I love Guillermo Del Toro. I won’t be talking about him much this post, mostly because I can’t spell his name to save my life, but he’s an amazing dude. Why do I hold Del Torro in such high regard? Well a lot of reasons really. The man understands stories, and character. He understands how to meld fantasy and reality in a believable way. He’s a got a wonderful visual style that gives you just a hint that the world of his movies isn’t quite the same world we live in. But mostly, it’s because the man loves gears.
Yes, gears. There aren’t nearly enough of them around anymore. The gear has become something of an endangered species, an animal which has been banished to the bowels of big machinery and occasionally used for decoration in clocks that no longer require them. In fact I saw a clock the other day that had gears just glued on to it behind the hands. Can you imagine? The sacrilege!
For me, the gear represents a era of history when things were simpler. You will notice I didn’t say better. I am not one to wish to be able to live in a different century. I’m fine right when I am thank you very much. But even so, there is a part of me that has a strange affinity for the mechanical things of the age before electricity, things that ticked and tocked and bonged out the time.
I recently had a conversation with a man who believed that the steampunk genre, was a reaction to mankind’s uncertainty about his future. If you’re not familiar with steampunk, it’s basically science fiction set in the age before science fiction, in the heyday of steam power and electrical exploration. And, of course, gears feature prominently.
My first reaction to this man’s claim was complete denial. Steampunk doesn’t need some deep seated psycological reason to be cool. It’s just cool. Can’t we leave it at that? But then, two things happened.
First, I was shopping at the thrift store, and I found one of those aniversery clocks. You know the kind with the thing that spins around back and forth on the bottom? Only most of the ones you see today just have the spinning thing for effect. But this one was old and covered in dust, and when I whiped the glass of the bell with my sleeve and peered inside, I saw it was one-hundred percent mechanical. And for a price of only twenty dollars? Jackpot!
The second thing that happened came a couple of weeks later at Christmas. I wasn’t expecting much for Christmas last year. I didn’t think there was much I really had to have. But when I opened a small box from my father I found it contained something better than any gift I could have hoped to ask for. It was a pocket watch.

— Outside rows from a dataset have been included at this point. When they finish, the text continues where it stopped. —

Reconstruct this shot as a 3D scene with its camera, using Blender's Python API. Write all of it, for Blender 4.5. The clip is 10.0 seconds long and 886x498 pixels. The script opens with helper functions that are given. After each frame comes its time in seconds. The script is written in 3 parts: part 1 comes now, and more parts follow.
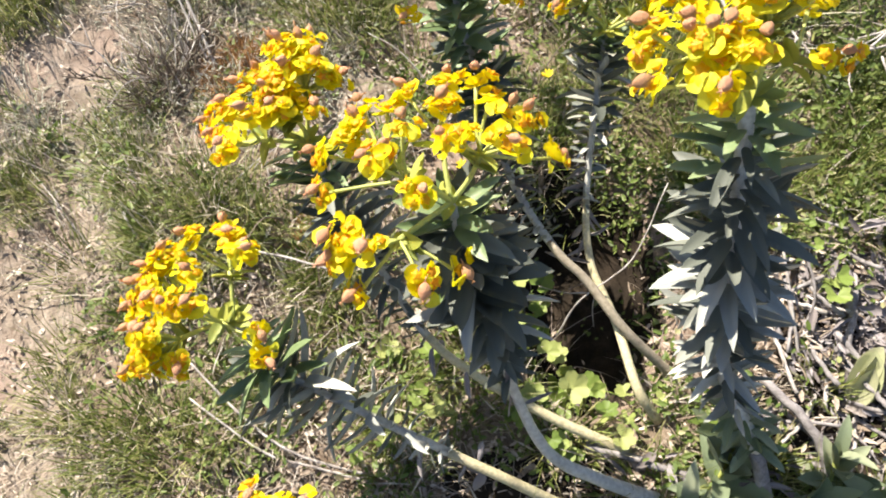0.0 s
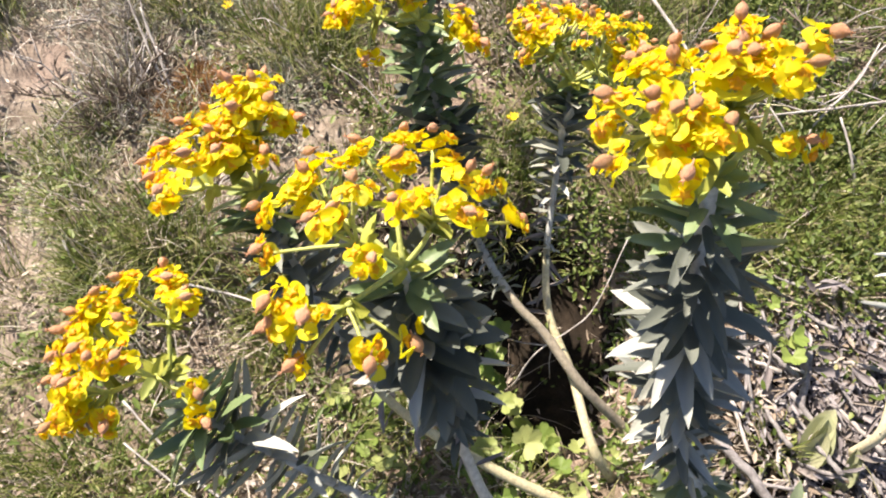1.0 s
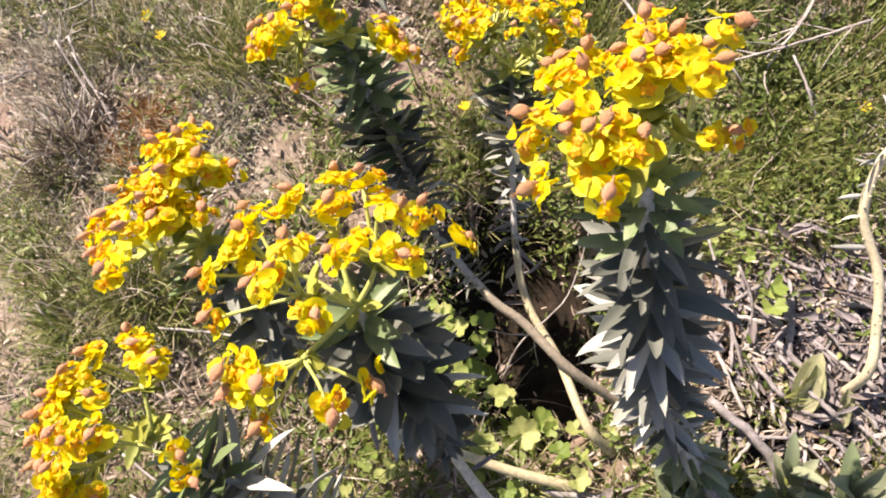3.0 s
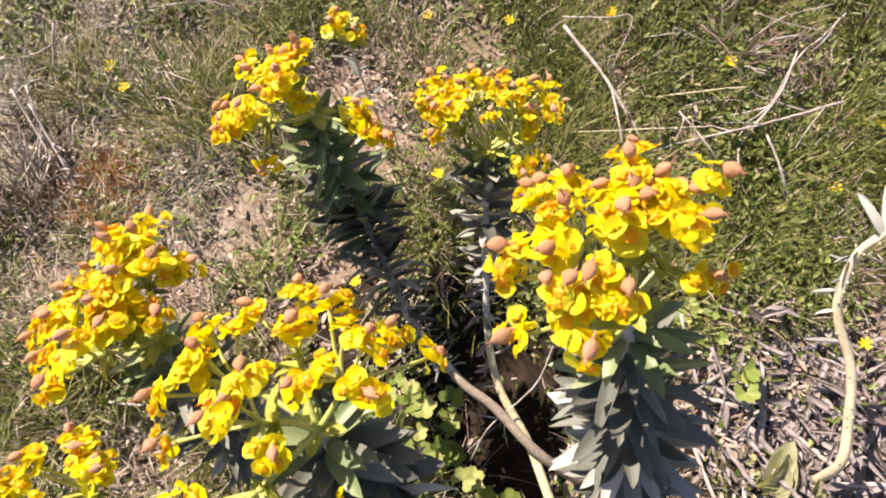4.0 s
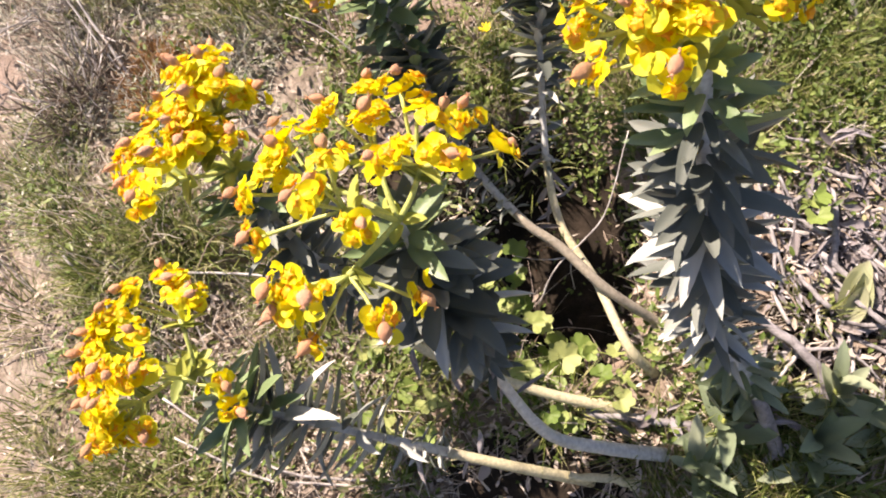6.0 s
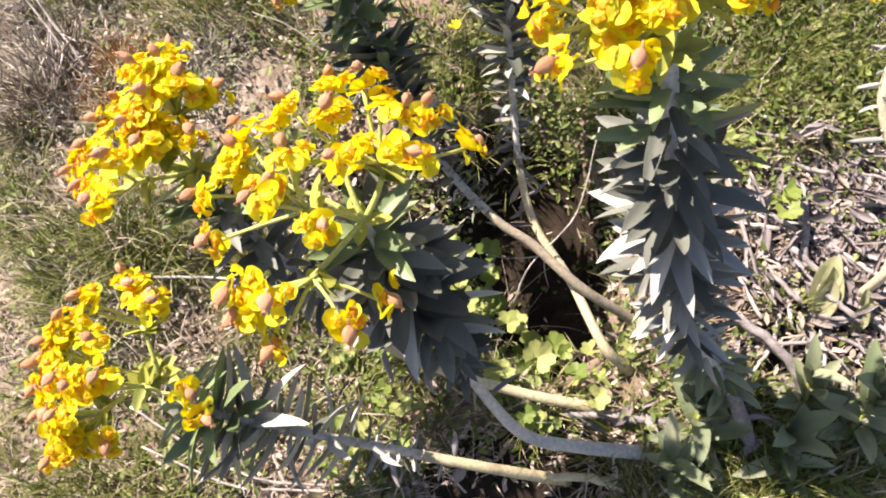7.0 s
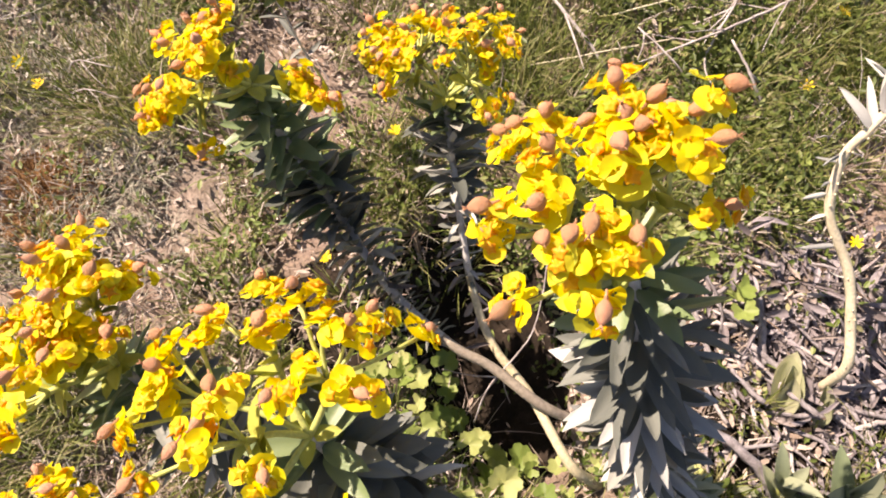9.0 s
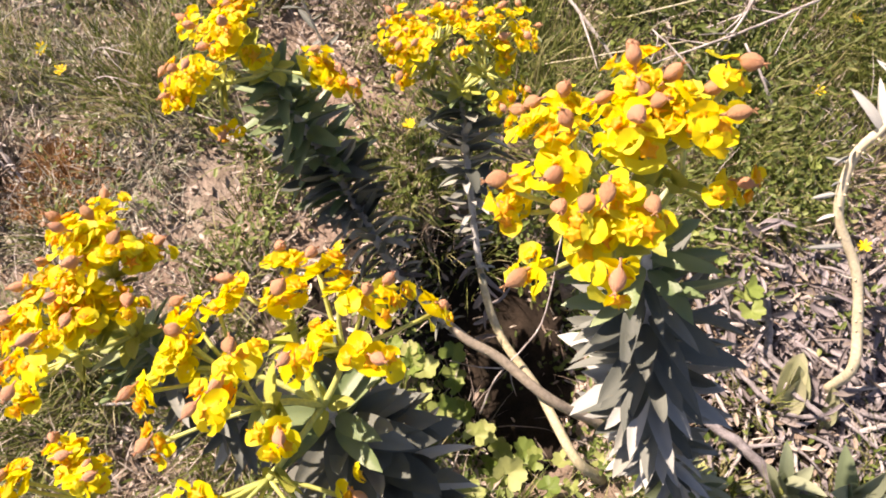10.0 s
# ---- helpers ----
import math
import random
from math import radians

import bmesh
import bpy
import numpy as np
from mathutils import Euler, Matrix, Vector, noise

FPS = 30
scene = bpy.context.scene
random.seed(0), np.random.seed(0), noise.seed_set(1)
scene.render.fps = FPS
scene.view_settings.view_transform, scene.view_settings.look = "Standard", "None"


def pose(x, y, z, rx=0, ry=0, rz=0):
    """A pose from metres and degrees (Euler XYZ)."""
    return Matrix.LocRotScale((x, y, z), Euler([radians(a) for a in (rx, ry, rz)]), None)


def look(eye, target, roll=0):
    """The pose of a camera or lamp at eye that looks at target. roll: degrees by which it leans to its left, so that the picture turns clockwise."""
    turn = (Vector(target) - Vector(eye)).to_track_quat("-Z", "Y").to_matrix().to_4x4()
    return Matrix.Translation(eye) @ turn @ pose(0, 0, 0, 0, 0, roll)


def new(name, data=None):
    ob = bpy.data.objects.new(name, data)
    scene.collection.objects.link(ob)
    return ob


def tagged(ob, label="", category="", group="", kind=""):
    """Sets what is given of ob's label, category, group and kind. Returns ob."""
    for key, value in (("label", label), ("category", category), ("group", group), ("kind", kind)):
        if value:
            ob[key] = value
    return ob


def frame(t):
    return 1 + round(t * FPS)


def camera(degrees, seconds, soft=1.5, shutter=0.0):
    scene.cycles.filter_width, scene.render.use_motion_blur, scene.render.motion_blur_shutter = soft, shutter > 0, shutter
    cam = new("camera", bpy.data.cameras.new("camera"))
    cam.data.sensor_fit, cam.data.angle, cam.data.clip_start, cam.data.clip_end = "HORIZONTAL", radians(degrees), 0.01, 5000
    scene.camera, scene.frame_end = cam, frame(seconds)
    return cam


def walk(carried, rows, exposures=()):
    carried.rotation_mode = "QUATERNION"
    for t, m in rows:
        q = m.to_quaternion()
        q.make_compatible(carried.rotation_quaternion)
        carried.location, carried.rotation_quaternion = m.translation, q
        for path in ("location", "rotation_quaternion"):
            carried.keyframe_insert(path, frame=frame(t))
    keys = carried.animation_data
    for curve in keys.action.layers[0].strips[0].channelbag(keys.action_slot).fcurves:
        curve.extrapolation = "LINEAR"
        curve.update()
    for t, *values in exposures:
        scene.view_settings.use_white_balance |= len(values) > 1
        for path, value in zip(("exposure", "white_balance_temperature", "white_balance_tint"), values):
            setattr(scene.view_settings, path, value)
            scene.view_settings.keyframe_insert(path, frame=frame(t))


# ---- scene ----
cam = camera(67.9, 10.0, soft=1.9, shutter=0.25)
PATH = [
    (0, (0.005, 0.02, 0.604), (-0.143, 1.062, -1.097), -9.6),
    (0.2, (0.002, 0.022, 0.601), (-0.161, 1.053, -1.105), -10.5),
    (0.5, (0.001, 0.035, 0.602), (-0.159, 1.041, -1.12), -11.9),
    (0.7, (0.002, 0.042, 0.607), (-0.137, 1.07, -1.103), -10.1),
    (1, (0.013, 0.057, 0.604), (-0.028, 1.137, -1.079), -2.4),
    (1.2, (0.023, 0.072, 0.604), (-0.04, 1.122, -1.097), -6.7),
    (1.5, (0.028, 0.076, 0.606), (-0.033, 1.074, -1.126), -8.1),
    (1.7, (0.025, 0.082, 0.6), (-0.037, 1.063, -1.142), -9.7),
    (2, (0.029, 0.086, 0.598), (-0.019, 1.08, -1.137), -10.8),
    (2.2, (0.033, 0.08, 0.604), (-0.044, 1.075, -1.129), -12.3),
    (3.3, (0.053, 0.098, 0.619), (0.023, 1.082, -1.123), -11.2),
    (3.5, (0.054, 0.105, 0.616), (0.051, 1.083, -1.128), -9.3),
    (3.7, (0.054, 0.12, 0.618), (0.083, 1.111, -1.118), -6.9),
    (4, (0.057, 0.15, 0.63), (0.104, 1.178, -1.085), -6.0),
    (4.2, (0.055, 0.159, 0.627), (0.116, 1.158, -1.105), -6.4),
    (4.5, (0.04, 0.15, 0.619), (0.075, 1.129, -1.125), -7.0),
    (4.8, (0.013, 0.127, 0.613), (-0.068, 1.08, -1.144), -14.3),
    (5, (-0.004, 0.115, 0.607), (-0.109, 1.034, -1.166), -15.2),
    (5.2, (-0.008, 0.106, 0.607), (-0.122, 0.991, -1.184), -16.1),
    (5.5, (0.009, 0.1, 0.596), (-0.079, 1.004, -1.186), -15.9),
    (5.7, (0.017, 0.083, 0.596), (-0.112, 0.98, -1.187), -19.1),
    (6.8, (0.032, 0.076, 0.586), (-0.019, 0.912, -1.23), -16.8),
    (7, (0.031, 0.081, 0.586), (-0.023, 0.943, -1.218), -16.5),
    (7.2, (0.025, 0.091, 0.588), (-0.016, 0.955, -1.216), -15.1),
    (7.5, (0.031, 0.134, 0.597), (0.034, 1.051, -1.181), -12.5),
    (7.7, (0.039, 0.164, 0.597), (0.109, 1.111, -1.163), -8.3),
    (8, (0.037, 0.186, 0.605), (0.12, 1.126, -1.159), -8.5),
    (8.2, (0.038, 0.197, 0.607), (0.123, 1.105, -1.173), -9.4),
    (8.5, (0.045, 0.184, 0.597), (0.178, 1.06, -1.196), -6.6),
    (8.7, (0.046, 0.181, 0.599), (0.131, 1.043, -1.204), -12.0),
    (9, (0.056, 0.178, 0.6), (0.162, 1.058, -1.193), -10.8),
    (9.5, (0.046, 0.172, 0.601), (0.143, 1.06, -1.189), -11.0),
    (10, (0.046, 0.162, 0.6), (0.143, 1.069, -1.18), -9.9),
]
EXPOSURES = [(0.0, 1.39, 6800, 12), (1.0, 1.34, 6950, 16), (2.0, 1.28, 7150, 21), (3.5, 1.23, 7300, 24), (4.5, 1.20, 7350, 26), (5.5, 1.30, 7200, 24),
             (7.0, 1.46, 7050, 24), (8.0, 1.23, 7450, 28), (9.0, 1.21, 7550, 29), (10.0, 1.21, 7550, 29)]
walk(cam, [(t, look(eye, target, roll)) for t, eye, target, roll in PATH], EXPOSURES)

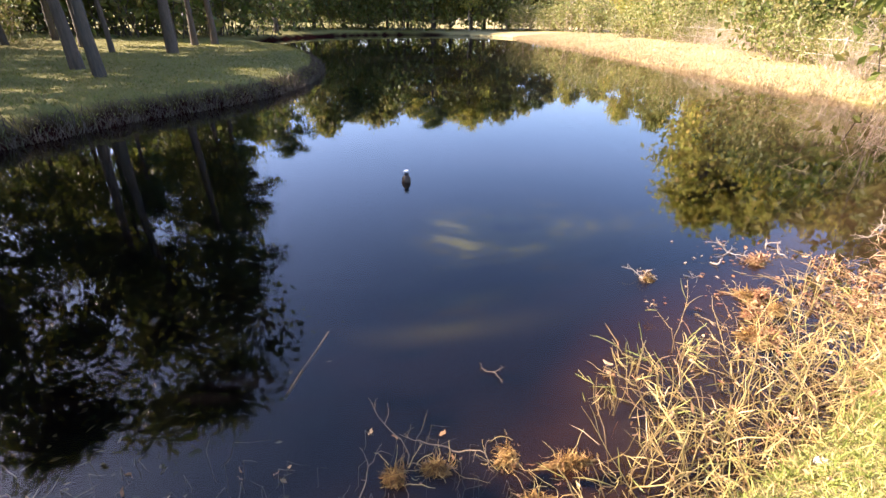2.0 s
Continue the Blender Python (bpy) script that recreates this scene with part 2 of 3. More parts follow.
class Ribbons:
    """Gathers flat tapered leaves along lines into one mesh."""

    def __init__(self):
        self.v, self.f, self.n = [], [], 0

    def add(self, pts, width):
        k = len(pts)
        d = np.gradient(pts, axis=0)
        side = np.cross(d, np.random.normal(size=3))
        side /= np.linalg.norm(side, axis=1, keepdims=True) + 1e-9
        half = 0.5 * width * np.interp(np.linspace(0, 1, k), [0, 0.3, 0.7, 1.0], [0.55, 1.0, 0.8, 0.08])[:, None]
        self.v.append(np.stack([pts - side * half, pts + side * half], 1).reshape(-1, 3))
        i = np.arange(k - 1)[:, None] * 2
        self.f.append(i + np.array([0, 1, 3, 2]) + self.n)
        self.n += 2 * k

    def mesh(self, name, material):
        return make_mesh(name, np.concatenate(self.v), [np.concatenate(self.f)], material)


def unit(v):
    return v / (np.linalg.norm(v, axis=-1, keepdims=True) + 1e-9)


def blades_mesh(name, base, way, length, width, droop, material, kite=False):
    """Grass blades: base (n, 3), way (n, 3) unit, curved over by droop, three sections to a point."""
    n = len(base)
    side = unit(np.cross(way, np.random.normal(size=(n, 3))))
    l, w = length[:, None], width[:, None]
    if kite:
        bent = unit(way + np.array([0, 0, -1.0]) * droop[:, None])
        mid = base + way * l * 0.5
        v = np.stack([base, mid - side * w * 0.5, mid + bent * l * 0.5, mid + side * w * 0.5], 1).reshape(-1, 3)
        o = (np.arange(n) * 4)[:, None]
        return make_mesh(name, v, [np.concatenate([o + np.array([0, 1, 3]), o + np.array([1, 2, 3])])], material)
    mid = base + way * l * 0.55
    bent = unit(way + np.array([0, 0, -1.0]) * droop[:, None])
    tip = mid + bent * l * 0.45
    v = np.stack([base - side * w * 0.5, base + side * w * 0.5, mid - side * w * 0.45, mid + side * w * 0.45, tip], 1).reshape(-1, 3)
    o = (np.arange(n) * 5)[:, None]
    return make_mesh(name, v, [o + np.array([0, 1, 3, 2]), o + np.array([2, 3, 4])], material)


def leaves_mesh(name, centre, length, width, material, flat=0.0):
    """Leaves: pointed, folded along the midrib, each turned at random."""
    n = len(centre)
    a = np.random.normal(size=(n, 3))
    a[:, 2] *= 1 - flat
    a = unit(a)
    r = np.random.normal(size=(n, 3))
    r[:, :2] *= 1 - 0.7 * flat
    r[:, 2] += flat * 2
    b = unit(np.cross(r, a))
    c = np.cross(a, b)
    l, w = length[:, None], width[:, None]
    v = np.stack([centre - a * l * 0.5, centre + b * w * 0.5 + c * w * 0.15, centre + a * l * 0.5, centre - b * w * 0.5 + c * w * 0.15], 1).reshape(-1, 3)
    o = (np.arange(n) * 4)[:, None]
    return make_mesh(name, v, [o + np.array([0, 1, 2]), o + np.array([0, 2, 3])], material)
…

“I think it belonged to your great-grandfather,” dad told me. “Possibly your great-great-grandfather. The history’s a little fuzzy.”
It was, hands down, bar none, the coolest Christmas gift I have ever received. I keep it on my nightstand by my bed and wind it up approximately twice a day. It’s too old for me to feel safe bringing it with me anywhere, but every night before bed I pop open the little hinged cover to look down at the delicate hands, and hold it up to my ear to listen to the musical sound of its ticking.
And it was some time around then when I started thinking again about the conversation I had had about the popularity of steampunk. I still thing the guy I was discussing it with was wrong, but he was less wrong than I was. He said that steampunk plays on our uncertainty about the future. But the more that I think about it, the more I think that the fascination many people have with gears and steam is driven by an uncertainty about the present.
Think about it. Think about where you are right now. No, not your physical location. Think about the fact that you’re sitting in front of your computer peering into it’s softly glowing screen. Do you understand this computer thing? I’m not asking if you know how to use it, I’m asking if you understand how it works.
No. You don’t. I don’t care if you’re a expert in computer science with years of programming experience, you’ll never convince me that you have a top-level overview understanding of this magical box we call a computer. And our lives are filled with this kind of stuff. Stuff that works, but that we can’t possibly hope to understand. We take it at faith that these things will go on working, but we’re disconnected from the mechanics of the whole thing by the necessity of our limited understanding.
But when we go back to the devices of a hundred years ago things are different. Now we can pry off the casing and look into the bowels of the machine and say, “That thing connects to that thing, and this thing over here spins which causes…”
That is why I love clockwork so much. Because it’s something I can understand. I can connect to it with my mind, in a way that I will never be able to connect with my computer, or my cell phone, or even those dime-a-dozen digital clocks that have supplanted the less accurate gear-driven watches of the past.
Arthur C. Clarke famously once said, “Any sufficiently advanced technology is indistinguishable from magic.” Today, I would argue that the magic is here. And there’s nothing wrong with that. Because these magical machines have opened up doors we could never have dreamed of without them. But while the digital age may be amazing and wonderful, there will always be a part of me that pines for the comprehensible curiosities of clockwork.
***
[If you’re wondering what happened to your regularly scheduled writing blog, Do Not Panic. It will return on Monday. For the time being, I am designating weekends as “whatever I feel like” days, so the topics will be a little more varied. Thanks for reading.]